Megan
A familiar rumbleclimbed through the screen door and gripped Megan right by the throat flooding her with memories. The blast of heat to her frozen heart took her breath away leaving her feet rooted to the floor.
Tucker, in a rare show of energy of late, scrambled to his feet, his nails dragging against the tile as he took off for the front door.
His bark made her jump as he pranced and searched the ordinarily quiet street in front of their house.
Jack.
Tucker only danced like that for Jack.
As much as she didn’t want to see him, she desperately needed the spark of life Jack’s presence gave Tucker.
Even if only for a short time.
Jack rolled into view on that Indian motorcycle he’d loved so much, much like he did the very first time she’d laid eyes on him.
The sidecar rattled over a crack in the road and her heart pinched.
Gliding to a stop, he shut off the engine and peeled the helmet off his head. Wavy, sandy-brown hair, a bit too long fluttered in the breeze.
For a moment she focused on that.
Just that.
Letting the view carry her into the past, before the pain of loss, back to a time when love so new and electric had the power to make them fly.
He glanced up at the house, that pinched mouth and wary gaze that replaced the carefree boy behind the sunglasses, and loss flooded her all over again.
She’d put that look on his face.
She’d never said it out loud, let alone to him, but every time biology failed her, she watched that man she’d fallen so hard for disappear a piece of a time until there was nothing left, but a silent, lonely house, and a ghost of a husband who spent most of his waking hours working and avoiding her.
Tucker pushed the door open and took off across the yard with the renewed energy of a pup. She took a deep breath, steeling herself against the barrage of feels that swamped her every time they were within arm’s length, and followed Tucker.
“Meg,” Jack said quietly sparing her a brief glance before going back to scratching Tucker’s ears.
“Jack,” she answered.
“He looks like he’s feeling good. What did the vet say?”
“His hips are bad. Bad enough that the other day he couldn’t walk. They worked with him, gave him some medicine, but they said this will only get worse. He’ll have more and more days that he can’t move.”
“How is that possible? He’s jumping all over me like a puppy,” Jack said pushing to stand before her, suspicion in his blue eyes.
“Are you saying I’m making it up?” Her blood simmered in her veins. “You weren’t here, Jack. You didn’t have to see him whimpering and dragging his back end toward the door. You didn’t have to help him outside. You didn’t have to see him make a mess all over himself because he couldn’t stand.”

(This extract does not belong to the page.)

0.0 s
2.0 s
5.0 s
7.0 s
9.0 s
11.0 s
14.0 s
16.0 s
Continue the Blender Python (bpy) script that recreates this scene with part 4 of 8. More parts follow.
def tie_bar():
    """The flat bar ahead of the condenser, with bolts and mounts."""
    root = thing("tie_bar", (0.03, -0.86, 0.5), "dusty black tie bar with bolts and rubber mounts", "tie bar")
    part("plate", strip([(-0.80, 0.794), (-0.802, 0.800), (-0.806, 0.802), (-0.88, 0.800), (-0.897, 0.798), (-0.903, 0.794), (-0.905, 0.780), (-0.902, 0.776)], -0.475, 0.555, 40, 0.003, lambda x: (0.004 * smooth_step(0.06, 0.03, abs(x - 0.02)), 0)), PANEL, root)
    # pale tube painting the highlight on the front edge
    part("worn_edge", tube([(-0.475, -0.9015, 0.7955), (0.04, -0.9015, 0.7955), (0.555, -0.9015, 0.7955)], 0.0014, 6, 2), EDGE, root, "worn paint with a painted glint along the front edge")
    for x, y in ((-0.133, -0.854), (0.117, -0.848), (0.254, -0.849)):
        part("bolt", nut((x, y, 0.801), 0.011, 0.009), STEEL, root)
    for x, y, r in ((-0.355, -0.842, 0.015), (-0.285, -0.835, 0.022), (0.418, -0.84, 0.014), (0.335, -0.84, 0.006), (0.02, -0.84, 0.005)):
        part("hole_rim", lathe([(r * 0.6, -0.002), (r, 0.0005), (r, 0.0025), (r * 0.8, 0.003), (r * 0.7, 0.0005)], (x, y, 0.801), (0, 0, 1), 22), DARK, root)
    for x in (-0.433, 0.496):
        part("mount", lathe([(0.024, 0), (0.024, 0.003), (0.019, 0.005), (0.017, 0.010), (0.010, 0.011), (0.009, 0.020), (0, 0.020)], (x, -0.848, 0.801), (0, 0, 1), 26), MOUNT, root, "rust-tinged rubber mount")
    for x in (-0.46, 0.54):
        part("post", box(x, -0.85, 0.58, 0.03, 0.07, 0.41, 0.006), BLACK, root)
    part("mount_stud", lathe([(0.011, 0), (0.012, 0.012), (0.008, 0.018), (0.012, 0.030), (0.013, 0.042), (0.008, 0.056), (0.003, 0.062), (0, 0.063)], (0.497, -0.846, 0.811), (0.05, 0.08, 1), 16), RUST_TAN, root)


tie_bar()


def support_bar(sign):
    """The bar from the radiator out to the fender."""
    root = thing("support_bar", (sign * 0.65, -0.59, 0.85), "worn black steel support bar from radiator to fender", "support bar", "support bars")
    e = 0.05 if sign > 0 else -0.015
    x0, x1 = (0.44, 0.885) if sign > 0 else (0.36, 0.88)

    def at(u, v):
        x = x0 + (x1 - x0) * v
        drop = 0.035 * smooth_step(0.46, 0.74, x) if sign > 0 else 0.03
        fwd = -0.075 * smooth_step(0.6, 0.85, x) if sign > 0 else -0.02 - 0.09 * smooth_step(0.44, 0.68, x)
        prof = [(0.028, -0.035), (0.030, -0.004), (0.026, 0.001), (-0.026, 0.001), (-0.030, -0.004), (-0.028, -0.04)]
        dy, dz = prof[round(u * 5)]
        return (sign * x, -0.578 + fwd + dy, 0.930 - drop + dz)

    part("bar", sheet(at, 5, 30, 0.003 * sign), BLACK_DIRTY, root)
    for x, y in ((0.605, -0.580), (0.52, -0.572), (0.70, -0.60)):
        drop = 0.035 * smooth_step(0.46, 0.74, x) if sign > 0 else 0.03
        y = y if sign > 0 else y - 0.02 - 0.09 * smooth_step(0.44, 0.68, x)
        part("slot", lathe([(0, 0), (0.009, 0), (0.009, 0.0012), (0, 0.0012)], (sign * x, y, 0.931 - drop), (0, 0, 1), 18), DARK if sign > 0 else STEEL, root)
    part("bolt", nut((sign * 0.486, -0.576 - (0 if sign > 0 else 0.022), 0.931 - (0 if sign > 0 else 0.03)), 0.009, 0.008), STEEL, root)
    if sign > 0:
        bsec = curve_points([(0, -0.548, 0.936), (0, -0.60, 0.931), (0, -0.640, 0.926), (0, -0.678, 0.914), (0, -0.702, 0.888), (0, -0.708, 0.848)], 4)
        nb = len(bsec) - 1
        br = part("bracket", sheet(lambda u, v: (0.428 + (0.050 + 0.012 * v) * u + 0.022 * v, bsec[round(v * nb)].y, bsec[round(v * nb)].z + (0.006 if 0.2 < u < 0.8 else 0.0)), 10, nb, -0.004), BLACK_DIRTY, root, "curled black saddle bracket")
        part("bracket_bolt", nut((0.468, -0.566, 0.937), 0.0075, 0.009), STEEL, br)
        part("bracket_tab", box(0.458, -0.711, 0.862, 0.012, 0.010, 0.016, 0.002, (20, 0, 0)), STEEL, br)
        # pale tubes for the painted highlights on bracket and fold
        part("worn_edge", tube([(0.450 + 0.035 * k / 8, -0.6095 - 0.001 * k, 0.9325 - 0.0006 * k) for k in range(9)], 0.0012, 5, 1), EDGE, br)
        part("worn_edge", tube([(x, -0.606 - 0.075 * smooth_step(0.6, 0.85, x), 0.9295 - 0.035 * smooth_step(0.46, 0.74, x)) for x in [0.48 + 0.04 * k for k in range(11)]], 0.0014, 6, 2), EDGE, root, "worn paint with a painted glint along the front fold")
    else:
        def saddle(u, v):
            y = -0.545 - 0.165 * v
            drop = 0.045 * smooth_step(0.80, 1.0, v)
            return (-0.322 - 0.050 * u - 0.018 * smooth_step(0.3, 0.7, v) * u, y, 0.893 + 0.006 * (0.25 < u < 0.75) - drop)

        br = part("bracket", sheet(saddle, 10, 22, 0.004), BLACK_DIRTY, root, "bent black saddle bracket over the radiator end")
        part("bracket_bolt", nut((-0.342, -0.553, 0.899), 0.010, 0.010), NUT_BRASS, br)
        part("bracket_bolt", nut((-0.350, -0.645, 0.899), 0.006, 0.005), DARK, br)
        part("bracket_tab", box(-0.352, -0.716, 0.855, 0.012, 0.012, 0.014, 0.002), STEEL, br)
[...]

“I wasn’t accusing you of lying. Jesus, Meg. Are you so damn eager to jump down my throat that you can’t have a conversation about the dog now? Is that what we’ve come to?”
She had to bite her tongue to keep from snapping at him. Tucker whimpered and sat in the grass between them, glancing back and forth, much like a worried kid that only wanted his parents to get along.
She rubbed her fingers into her temples and winced. “I’m sorry. I’m tired. I’m worried. I’m… god, I just don’t know anymore.”
“You need to get out of that house.”
“The house isn’t the problem,” she lied.
“Prove it,” Jack said with that challenging gleam in his eye.